Hayden Christensen Enjoys Your Anakin Memes

'Obi-Wan Kenobi' brings millennial 'Star Wars' nostalgia forward into a new generation

Photo courtesy of Disney

BY Alex HudsonPublished Jun 22, 2022

Spend a few minutes on Twitter and you're likely to be confronted with the face of a young Hayden Christensen. The Vancouver-born actor was only 19 when he first portrayed Anakin Skywalker in 2002's Attack of the Clones, but that moment lives on thanks to "For the Better, Right?" — one of the most ubiquitous meme formats on the internet. 

"That's a very cool thing," Christensen says with a wry smile when I bring the meme up during our Zoom conversation. "I've seen some of those memes, and I got a good chuckle out of a lot of them. I think it just shows the affection that people have for for some of those scenes. What makes something a meme? I don't fully know or understand, but I think it just has to do with how things sort of resonate in our culture."

He's right: the Star Wars prequels, long divisive among fans, continue to resonate two decades later — thanks to memes, and also thanks to the new Disney+ limited series Obi-Wan Kenobi, in which Christensen reprises his role as Anakin Skywalker (now fully transformed into Darth Vader) opposite the returning Ewan McGregor in the title role. (The show's sixth and final episode premieres today.)

Christensen says he thought his journey with Anakin's character was complete after the prequels, and, although he idly imagined what it might be like to return to the role over the years, it was "definitely a surprise" when Star Wars came calling once again.

"Just stepping back onto set with Ewan in those costumes, and looking over at him, it really felt like no time had passed. It just kind of put me back into that mindset again," he reflects. 

Toronto-born director Deborah Chow, who helmed all six episodes of Obi-Wan Kenobi, concurs. "With Hayden, he knows this character so well," she tells Exclaim! "I mean, he's obviously played the character before, but also he's had to live in the public perception as this character for his entire life.
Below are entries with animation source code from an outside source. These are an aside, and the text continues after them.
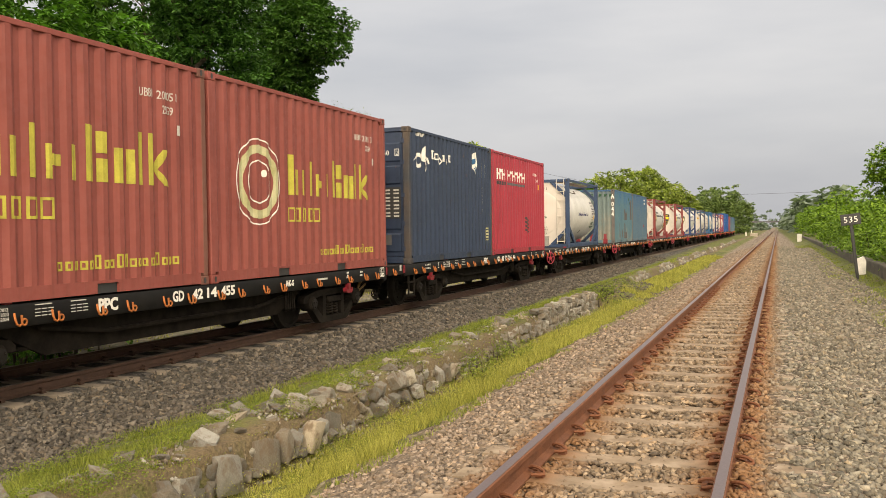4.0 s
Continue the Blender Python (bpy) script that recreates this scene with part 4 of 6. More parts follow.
def dry_container(name, label, paint_m, post_m, length=CL, h=2.591, doors=False, door_m=None, depth=0.036, rail_m=None, end_m=None):
    c = thing(name, label, "container", "containers on the freight train")
    BOXES.append((c, length, depth))
    hw = CW / 2
    castings(c, length, h, post_m)
    for y in (0.0, length - 0.11):
        for s in (-1, 1):
            x0, x1 = sorted((s * (hw - 0.002), s * (hw - 0.14)))
            part("corner_post", Geo().box(x0, x1, y + 0.002, y + 0.108, 0.118, h - 0.118, 0.012), post_m, c)
        part("top_end_rail", Geo().box(-hw + 0.16, hw - 0.16, y + 0.01, y + 0.10, h - 0.10, h - 0.012, 0.008), rail_m or post_m, c)
        part("bottom_end_rail", Geo().box(-hw + 0.16, hw - 0.16, y + 0.01, y + 0.10, 0.012, 0.15, 0.008), paint_m, c)
    for s in (-1, 1):
        x0, x1 = sorted((s * (hw - 0.004), s * (hw - 0.06)))
        part("top_side_rail", Geo().box(x0, x1, 0.178, length - 0.178, h - 0.075, h - 0.012, 0.006), paint_m, c)
        cuts = [0.178, length / 2 - 1.20, length / 2 - 0.84, length / 2 + 0.84, length / 2 + 1.20, length - 0.178]
        for i in (0, 2, 4):
            part("bottom_side_rail", Geo().box(x0, x1, cuts[i], cuts[i + 1], 0.02, 0.165), paint_m, c)
        for i in (1, 3):
            part("pocket_strap", Geo().box(x0, x1, cuts[i], cuts[i + 1], 0.135, 0.165), paint_m, c)
        # a black block stands in for the shade inside each pocket
        for i in (1, 3):
            part("fork_pocket", Geo().box(min(x0, x1) + (0.02 if s > 0 else -0.0), max(x0, x1) - (0.0 if s > 0 else 0.02) - (0.025 if s > 0 else -0.025), cuts[i], cuts[i + 1], 0.02, 0.134), "ink", c, "fork lift pocket with its inner shade filled in black")
        part("side_panel", corrugated("x", s * (hw - 0.008), 0.105, length - 0.105, 0.16, h - 0.07, 0.278, depth, -s), paint_m, c, "corrugated steel side")
    part("roof", Geo().box(-hw + 0.06, hw - 0.06, 0.10, length - 0.10, h - 0.05, h - 0.02), paint_m, c)
    part("floor", Geo().box(-hw + 0.06, hw - 0.06, 0.10, length - 0.10, 0.10, 0.15), "grime", c)
    part("end_panel", corrugated("y", length - 0.03, -hw + 0.13, hw - 0.13, 0.14, h - 0.09, 0.22, 0.04, -1), paint_m, c, "corrugated steel end")
    if not doors:
        part("end_panel", corrugated("y", 0.012, -hw + 0.13, hw - 0.13, 0.14, h - 0.09, 0.21, 0.045, 1), end_m or paint_m, c, "corrugated steel end")
        return c
    dm = door_m or paint_m
    for s in (-1, 1):
        x0, x1 = sorted((s * 0.012, s * (hw - 0.145)))
        d = part("door", Geo().box(x0, x1, 0.035, 0.075, 0.155, h - 0.11, 0.01), dm, c, "container door with locking bars")
        n = 5
        for k in range(n):                 # pressed ribs of the door leaf
            z0 = 0.24 + k * (h - 0.50) / n
            part("door_rib", Geo().prism([(0.036, z0), (0.012, z0 + 0.03), (0.012, z0 + (h - 0.5) / n - 0.10), (0.036, z0 + (h - 0.5) / n - 0.07)], "x", x0 + 0.06, x1 - 0.06), dm, d)
        for xx, hz, hd in ((0.15, 0.78, 1), (0.56, 0.57, -1)):
            b = part("locking_bar", Geo().tube([(s * xx, 0.0, 0.05), (s * xx, 0.0, h - 0.04)], 0.020, 8), "lockbar", d, "bare rusty locking bar", smooth=True)
            for z in (0.12, 0.62, 1.30, h - 0.55, h - 0.12):
                part("bar_guide", Geo().box(s * xx - 0.045, s * xx + 0.045, -0.022, 0.036, z - 0.03, z + 0.03, 0.008), "lockbar", b)
            part("door_handle", Geo().tube([(s * xx, -0.02, hz), (s * (xx + hd * 0.12), -0.03, hz + 0.015), (s * (xx + hd * 0.36), -0.024, hz)], 0.013, 6), "lockbar", b)
            part("handle_catch", Geo().box(s * (xx + hd * 0.21) - 0.03, s * (xx + hd * 0.21) + 0.03, -0.034, 0.03, hz - 0.035, hz + 0.045, 0.008), "lockbar", b)
        for z in (0.32, 0.85, 1.45, h - 0.75, h - 0.30):
            part("hinge", Geo().box(min(s * (hw - 0.10), s * (hw - 0.19)), max(s * (hw - 0.10), s * (hw - 0.19)), 0.0, 0.04, z - 0.05, z + 0.05, 0.008), dm, d)
        part("door_gasket", Geo().box(min(s * 0.0, s * 0.013), max(s * 0.0, s * 0.013), 0.03, 0.07, 0.16, h - 0.11), "ink", d)
    return c


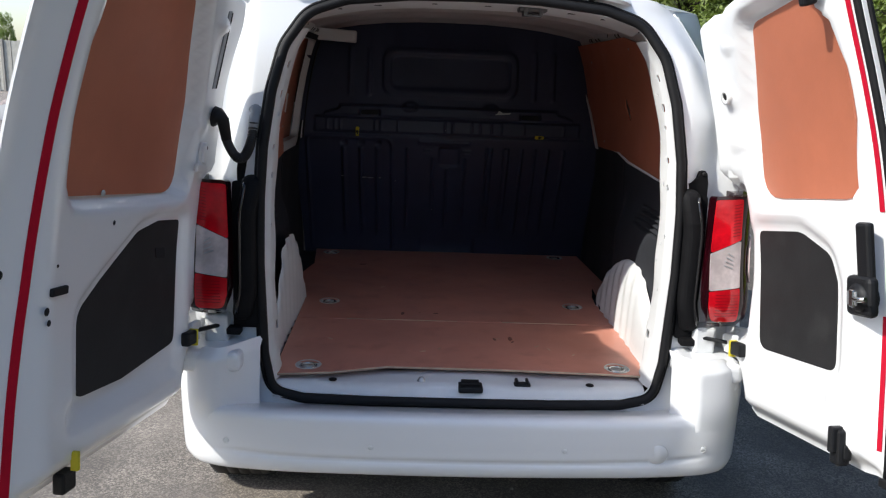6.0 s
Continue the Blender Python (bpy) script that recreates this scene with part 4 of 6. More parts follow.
# ---- rear lamps ----
for s in (-1, 1):
    plan_pts = [(0.862, 0.262), (0.861, 0.20), (0.848, 0.150), (0.815, 0.120), (0.765, 0.108), (0.703, 0.104)]
    cum = [0.0]
    for a, c in zip(plan_pts, plan_pts[1:]):
        cum.append(cum[-1] + math.dist(a, c))
    px, py = curve(list(zip(cum, [p[0] for p in plan_pts]))), curve(list(zip(cum, [p[1] for p in plan_pts])))
    L = cum[-1]

    def lamp_map(u, z, s=s):
        taper = 0.018 * (z - 0.8) / 0.42
        bulge = 0.006 * smooth((u - 0.10) / 0.05)
        return (s * (px(u) - taper * (1 - u / L) * 0.6) + (0.02 if s > 0 else 0.0), py(u) + lean(z) * 0.6 - bulge * math.sin((z - 0.8) / 0.42 * math.pi) - 0.028 * math.exp(-((z - 0.88) / 0.085) ** 2) * smooth(u / 0.1) + 0.036 * smooth((0.856 - z) / 0.055) ** 2 * smooth(u / 0.1) + 0.010 * smooth((z - 0.97) / 0.18), z)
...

I didn't really have to teach him anything. If anything, he was teaching me."

This isn't Chow's first time working within the Star Wars universe, as she previously directed two episodes of The Mandalorian's first season, released in 2019. When directing Obi-Wan Kenobi, she was careful not to "disrespect or break anything that has been set out in the canon." She adds, "I think the two biggest things [were] that I just really did not want to get Darth Vader wrong, and then obviously the young Princess Leia." 

Obi-Wan depicts Leia as a precocious young girl who is kidnapped by the Galactic Empire in order to draw Kenobi out of hiding. Sweet and sensitive, but with a biting wit, young actor Vivien Lyra Blair (prior to this, best known for her role in Bird Box) unquestionably nails her portrayal of the Princess's younger self.

Chow explains, "When working with Vivien, the biggest thing I was trying to do ... was just trying to bring it out of her and have her make it her own. I didn't think it would serve anybody well to have her try to imitate Carrie Fisher. So I deliberately told her: don't watch Star Wars, don't try to get into Carrie's legacy. Just react normally as you would."

Obi-Wan Kenobi bridges old and new — both in terms of how it links the plot of the prequels with the original trilogy, and also how it brings some key Star Wars figures back into the fold. For Christensen, who has already been confirmed to return in 2023 for the series Ahsoka, it's understandably been a very nostalgic experience.

"Working with George Lucas was one of the great honours of my acting career, and just getting to watch how he worked and how he crafted his story," Christensen remembers. "I had a front row seat for all of that. And that was an incredible learning experience. Coming back to it, of course, it brings up all those those memories. Just a lot of fun memories."